In honor of the recently held Southern Baptist Convention, yesterday I began to share ten practical ways that Southern Baptists can flourish again. Our convention has done a tremendous job fighting for the sanctity of the Bible and for robust evangelistic theology. And yet we’re still losing my generation (Generation X) and the next generation (Millenials). The ten suggestions I share come from working on the front lines of ministry in Baptist churches for the past dozen years.
6. Engage millenials with their cultural language. There’s no way to exaggerate the size of the millenial generation. The largest since the Boomers, this generation of young people will decide the course of our country for the next century. We must engage them with their cultural language. Simply put, we need to modernize our services. Our current services reach senior adults so well because they’re custom designed for senior adults. If we want any shot at engaging millenials, then we need to customize our services to reach them in the same way our services have been custom designed for boomers the past 50 years.
7. Walk towards the mess. What sins are acceptable to bring into the church, and which are not? Are divorced people welcome? How about alcoholics? What about homosexuals? How about those that support abortion? The first two are easy, the second two not so much. As long as we draw lines about who is and is not welcome in the church, then we miss the thrust of Jesus’ ministry. If Jesus could hang around tax collectors and prostitutes, then is there any group of people that we should preemptively cut off from the gospel? We need to walk the path of welcoming skeptics and outrageous sinners without compromising our biblical beliefs. Jesus did it; so can we.

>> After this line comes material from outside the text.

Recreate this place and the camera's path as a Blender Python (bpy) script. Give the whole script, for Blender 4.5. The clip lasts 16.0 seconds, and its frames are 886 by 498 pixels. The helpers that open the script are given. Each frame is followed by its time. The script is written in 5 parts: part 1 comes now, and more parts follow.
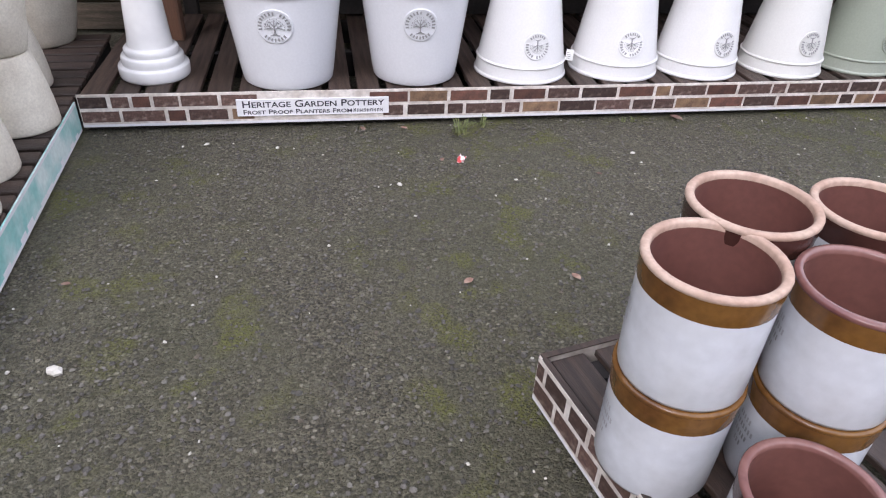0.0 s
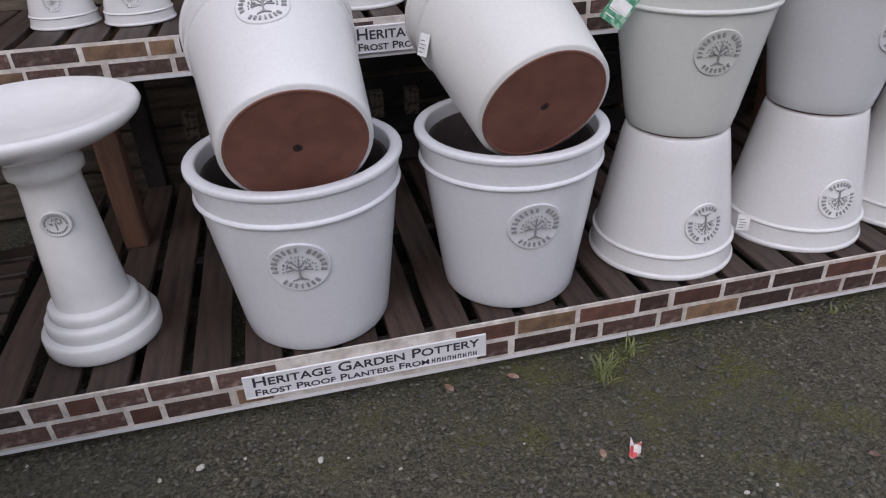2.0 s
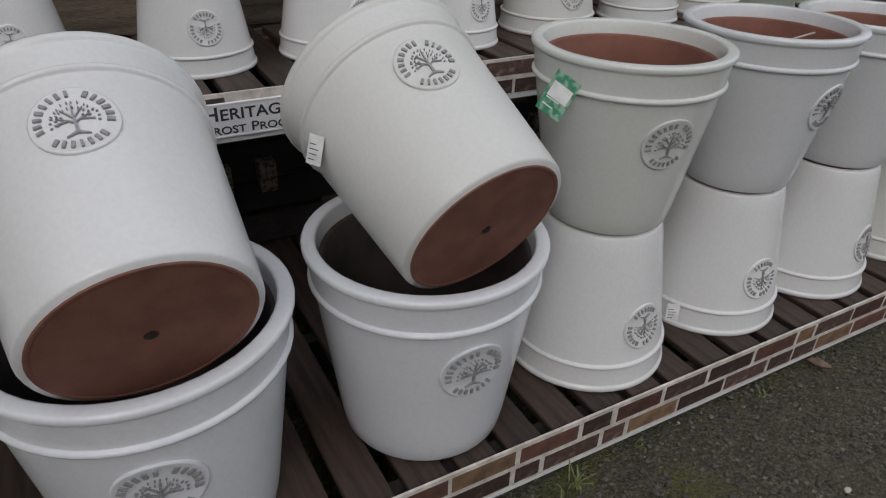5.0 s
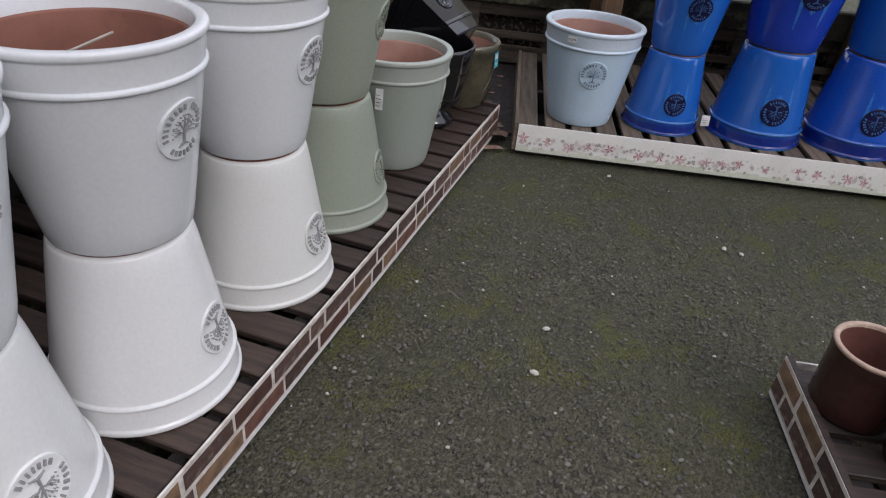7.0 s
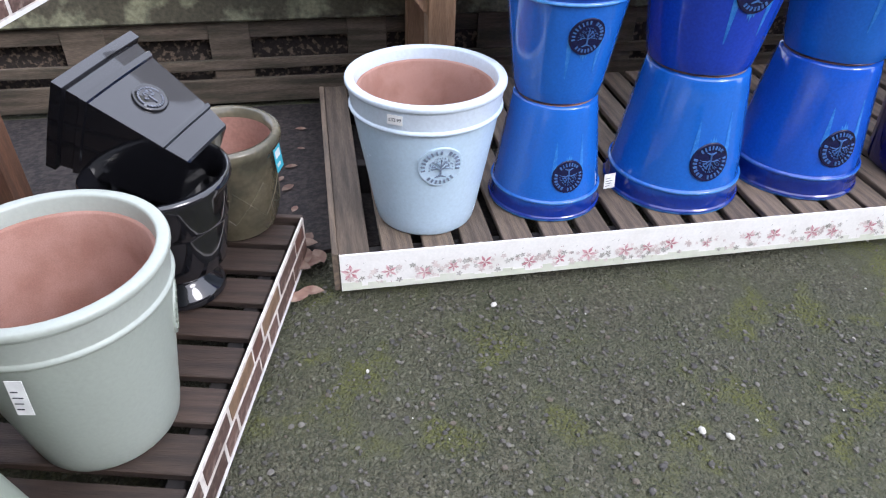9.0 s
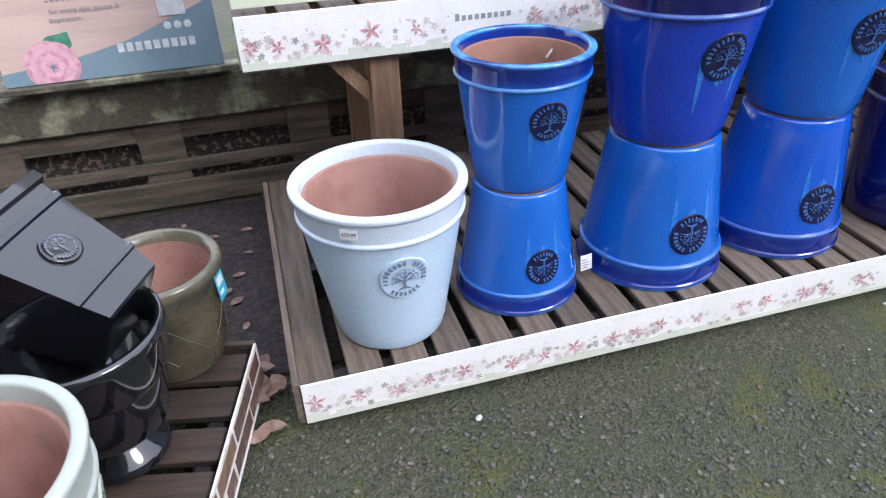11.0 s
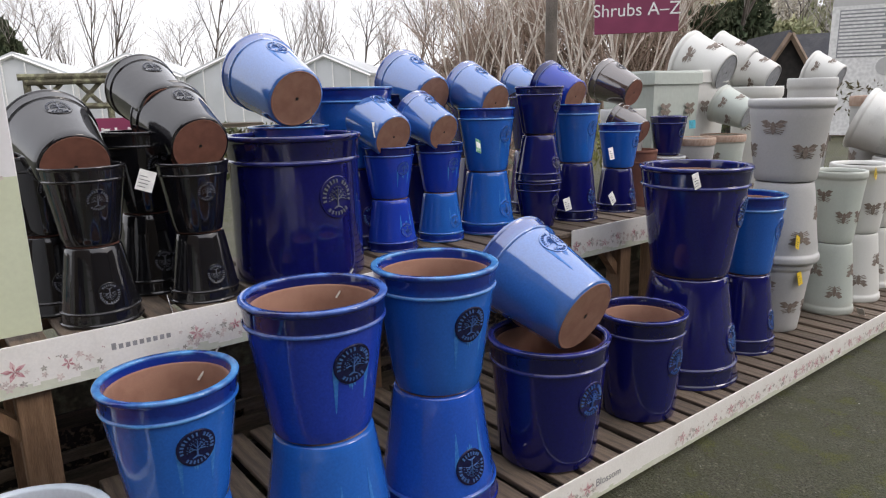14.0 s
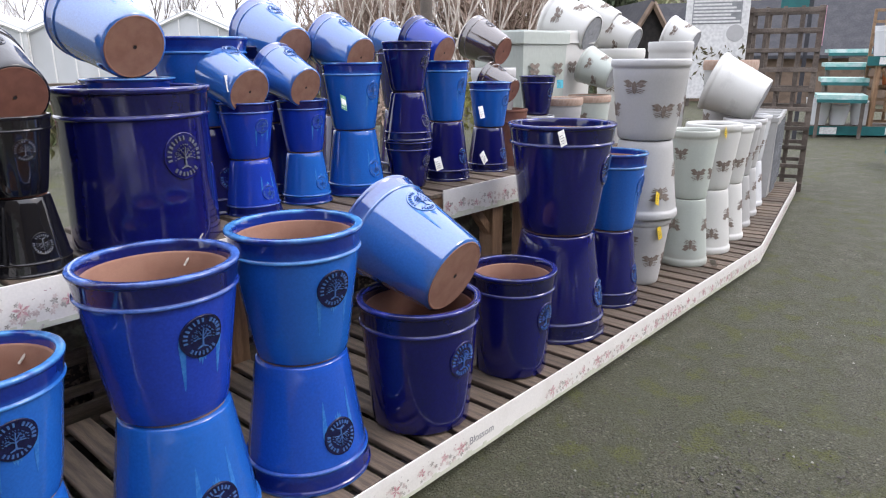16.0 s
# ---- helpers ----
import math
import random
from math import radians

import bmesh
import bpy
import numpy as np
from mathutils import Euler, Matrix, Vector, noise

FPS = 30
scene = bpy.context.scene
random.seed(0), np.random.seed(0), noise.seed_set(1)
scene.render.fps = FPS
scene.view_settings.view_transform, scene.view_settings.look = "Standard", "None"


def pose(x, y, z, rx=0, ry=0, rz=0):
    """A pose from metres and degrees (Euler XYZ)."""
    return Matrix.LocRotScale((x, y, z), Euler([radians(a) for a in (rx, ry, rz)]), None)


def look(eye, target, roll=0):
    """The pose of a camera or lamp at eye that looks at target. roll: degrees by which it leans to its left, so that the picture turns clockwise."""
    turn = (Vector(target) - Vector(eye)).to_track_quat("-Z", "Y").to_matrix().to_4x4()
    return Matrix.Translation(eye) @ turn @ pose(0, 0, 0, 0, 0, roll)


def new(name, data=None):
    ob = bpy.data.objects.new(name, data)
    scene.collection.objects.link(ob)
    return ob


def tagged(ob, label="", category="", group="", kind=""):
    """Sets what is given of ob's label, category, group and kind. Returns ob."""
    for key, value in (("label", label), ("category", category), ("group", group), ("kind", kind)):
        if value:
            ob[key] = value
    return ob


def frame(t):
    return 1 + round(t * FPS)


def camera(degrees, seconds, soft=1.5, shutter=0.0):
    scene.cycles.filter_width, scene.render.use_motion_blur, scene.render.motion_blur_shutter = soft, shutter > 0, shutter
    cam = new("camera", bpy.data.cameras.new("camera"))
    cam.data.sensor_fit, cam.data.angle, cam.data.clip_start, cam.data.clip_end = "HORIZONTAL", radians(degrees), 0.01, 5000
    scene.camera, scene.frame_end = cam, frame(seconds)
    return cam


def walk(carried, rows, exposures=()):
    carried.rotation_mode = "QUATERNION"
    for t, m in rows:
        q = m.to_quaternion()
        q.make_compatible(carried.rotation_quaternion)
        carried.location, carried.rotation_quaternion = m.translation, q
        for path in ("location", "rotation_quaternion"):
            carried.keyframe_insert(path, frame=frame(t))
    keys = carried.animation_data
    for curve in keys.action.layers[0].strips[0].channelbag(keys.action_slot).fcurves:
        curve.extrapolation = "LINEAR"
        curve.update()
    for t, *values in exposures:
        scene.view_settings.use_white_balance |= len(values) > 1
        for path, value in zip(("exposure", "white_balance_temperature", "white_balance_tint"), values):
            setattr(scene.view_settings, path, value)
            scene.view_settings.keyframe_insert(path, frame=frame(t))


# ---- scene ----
cam = camera(66.6, 16.0, soft=1.15)
PATH = [
    (0, (0.72, 1.092, 1.285), (1.036, 2.711, 0.154), 3.0),
    (0.5, (0.671, 1.5, 1.285), (0.791, 3.139, 0.145), 0.1),
    (1, (0.644, 1.877, 1.286), (0.887, 3.556, 0.227), 2.3),
    (1.3, (0.617, 2.108, 1.303), (1.108, 3.761, 0.29), 0.3),
    (1.5, (0.6, 2.212, 1.293), (1.137, 3.84, 0.263), 1.2),
    (2, (0.574, 2.534, 1.308), (0.94, 4.203, 0.268), -2.4),
    (2.5, (0.574, 2.85, 1.301), (1.021, 4.506, 0.272), 2.2),
    (3, (0.501, 3.145, 1.305), (1.258, 4.686, 0.278), 4.7),
    (3.2, (0.468, 3.224, 1.315), (1.239, 4.762, 0.295), 2.9),
    (5.3, (0.603, 3.045, 1.371), (1.491, 4.513, 0.343), 1.7),
    (5.5, (0.671, 3.027, 1.379), (1.725, 4.425, 0.411), 3.9),
    (5.9, (0.852, 3.036, 1.373), (2.105, 4.252, 0.395), 1.7),
    (6, (0.916, 3.080, 1.380), (2.249, 4.214, 0.412), 2.1),
    (6.5, (1.253, 3.212, 1.387), (2.816, 3.983, 0.407), 2.1),
    (7, (1.657, 3.232, 1.34), (3.263, 3.72, 0.252), 5.8),
    (7.5, (2.081, 3.235, 1.331), (3.688, 3.558, 0.186), 3.4),
    (7.8, (2.272, 3.293, 1.36), (3.94, 3.42, 0.264), 2.1),
    (8, (2.422, 3.373, 1.361), (4.088, 3.427, 0.256), 0.6),
    (8.5, (2.762, 3.425, 1.329), (4.401, 3.515, 0.187), -0.3),
    (9, (3.062, 3.441, 1.339), (4.653, 3.518, 0.129), 1.5),
    (9.2, (3.148, 3.461, 1.339), (4.764, 3.442, 0.16), 1.7),
    (11.3, (3.314, 3.464, 1.378), (4.996, 3.394, 0.3), -3.4),
    (11.5, (3.301, 3.422, 1.393), (5.006, 3.275, 0.359), -3.5),
    (12, (3.285, 3.355, 1.424), (5.034, 2.996, 0.523), -3.5),
    (12.5, (3.271, 3.332, 1.446), (5.061, 2.943, 0.643), -5.4),
    (12.7, (3.256, 3.306, 1.476), (5.114, 2.918, 0.847), -7.0),
    (12.8, (3.227, 3.309, 1.483), (5.126, 2.909, 0.997), -4.8),
    (13, (3.24, 3.287, 1.521), (5.136, 2.832, 1.077), -6.8),
    (13.5, (3.197, 3.275, 1.551), (5.084, 2.73, 1.175), -3.4),
    (14, (3.162, 3.224, 1.568), (4.94, 2.422, 1.123), -1.3),
    (14.5, (3.129, 3.174, 1.575), (4.749, 2.104, 1.096), -0.3),
    (15, (3.094, 3.131, 1.587), (4.589, 1.886, 1.125), -0.9),
    (15.5, (3.088, 3.138, 1.56), (4.555, 1.862, 1.093), -1.1),
    (16, (3.208, 3.124, 1.524), (4.797, 2.039, 0.977), -0.4),
]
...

8. Create environments that are evangelistically-oriented and teaching that is discipleship-oriented. The seeker-sensitive movement started as a reaction against the closed-door, inside-focused services of evangelical churches that didn’t reach outsiders. So they created environments that were evangelistically-oriented. The great pushback against them was that too often they watered-down the gospel. When people come to church, there’s something already inside of them yearning for deep spiritual truths. We don’t have to water down the gospel for them.
Here’s the perfect combination: Don’t water down the gospel. Lighten up the environment. Teach the deep truths of God. Teach discipleship. Don’t shy away from the hard stuff. But create environments (with greeters, physical space, members attitudes, style of dress and music) that is outreach oriented. Newcomers will stay because of the warm, welcoming environment. They don’t mind the deep stuff. They want that. They just want to be in a safe environment where they can explore their faith. Churches must be intentional about creating a Sunday morning experience that is welcoming to outsiders.

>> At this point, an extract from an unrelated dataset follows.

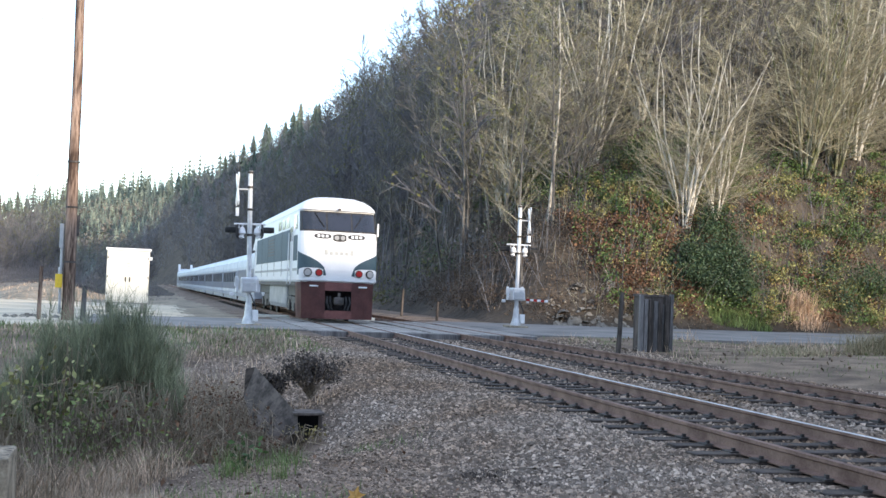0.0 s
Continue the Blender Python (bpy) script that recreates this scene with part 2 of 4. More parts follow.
def add_box(bm, x0, x1, y0, y1, z0, z1, bevel=0.0, m=None):
    r = bmesh.ops.create_cube(bm, size=1.0)
    for v in r["verts"]:
        v.co = Vector((x0 + (v.co.x + 0.5) * (x1 - x0), y0 + (v.co.y + 0.5) * (y1 - y0), z0 + (v.co.z + 0.5) * (z1 - z0)))
    if bevel:
        es = list({e for v in r["verts"] for e in v.link_edges})
        out = bmesh.ops.bevel(bm, geom=es, offset=bevel, segments=2, affect="EDGES", profile=0.6)
        vs = {v for f in out["faces"] for v in f.verts}
    else:
        vs = r["verts"]
    if m is not None:
        for v in vs:
            v.co = m @ v.co
    return bm


def box(x0, x1, y0, y1, z0, z1, bevel=0.0, m=None):
    return add_box(bmesh.new(), x0, x1, y0, y1, z0, z1, bevel, m)


def add_tube(bm, points, radii, sides=8, cap=True):
    """A round bar along points."""
    rings = []
    points = [Vector(p) for p in points]
    for i, p in enumerate(points):
        d = (points[min(i + 1, len(points) - 1)] - points[max(i - 1, 0)]).normalized()
        a = d.orthogonal().normalized() if abs(d.z) < 0.99 else Vector((1, 0, 0))
        a = (a - d * a.dot(d)).normalized()
        b = d.cross(a)
        rings.append([bm.verts.new(p + (a * math.cos(k * math.tau / sides) + b * math.sin(k * math.tau / sides)) * radii[i]) for k in range(sides)])
    for r0, r1 in zip(rings, rings[1:]):
        for k in range(sides):
            bm.faces.new((r0[k], r0[(k + 1) % sides], r1[(k + 1) % sides], r1[k]))
    if cap:
        bm.faces.new(rings[0][::-1]), bm.faces.new(rings[-1])
    return bm


def tube(points, radii, sides=8):
    return add_tube(bmesh.new(), points, radii if hasattr(radii, "__len__") else [radii] * len(points), sides)


def sstep(a, b, v):
    v = np.clip((v - a) / (b - a), 0, 1)
    return v * v * (3 - 2 * v)


_waves = np.random.default_rng(3).uniform(-1, 1, (14, 3))


def rough_z(x, y, size):
    """Smooth unevenness, about -1 to 1, at a size in metres."""
    t = 0
    for i, (a, b, c) in enumerate(_waves):
        t = t + np.sin((a * x + b * y) / size * 5 + c * 9 + i)
    return t / 5


# ---- the ground ----
def track_x(y, base=6.68):
    """The near track's middle line."""
    return base + 0.44 * sstep(12, 46, np.asarray(y, dtype=float))


def smin(a, b, k):
    h = np.clip(0.5 + 0.5 * (b - a) / k, 0, 1)
    return b + (a - b) * h - k * h * (1 - h)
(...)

9. Tackle racial diversity head on. Our churches are too white. My church is too white. Electing an African-American pastor as our convention is an incredible first step. Having minority churches within the SBC is another step. Racially integrating our churches is the final step. There’s no easy way to do this, but it must be done.
10. Stay humble and stay hungry. We’re not entitled to anything. Our “glory days” are behind us. We’re not God’s chosen denomination. We’re one small speck in a wide array of Christ-followers scattered throughout the world. Seeing our convention flourish again will take incredibly hard work. We always have been and always will be outsiders in this world. Jesus never said that growing the Kingdom was easy, so why should we expect to merely plan services and have the lost beat down our doors? Stay hungry. Work. Sacrifice.
*I’m incredibly privileged to be a part of a church that is implementing most of these practices. Under the leadership of the previous pastor (Jeff James), Mt Vernon transitioned from a plateaued church to a flourishing church. We’re seeing lives changed every week. It’s incredibly hard work, but it’s incredibly worth it.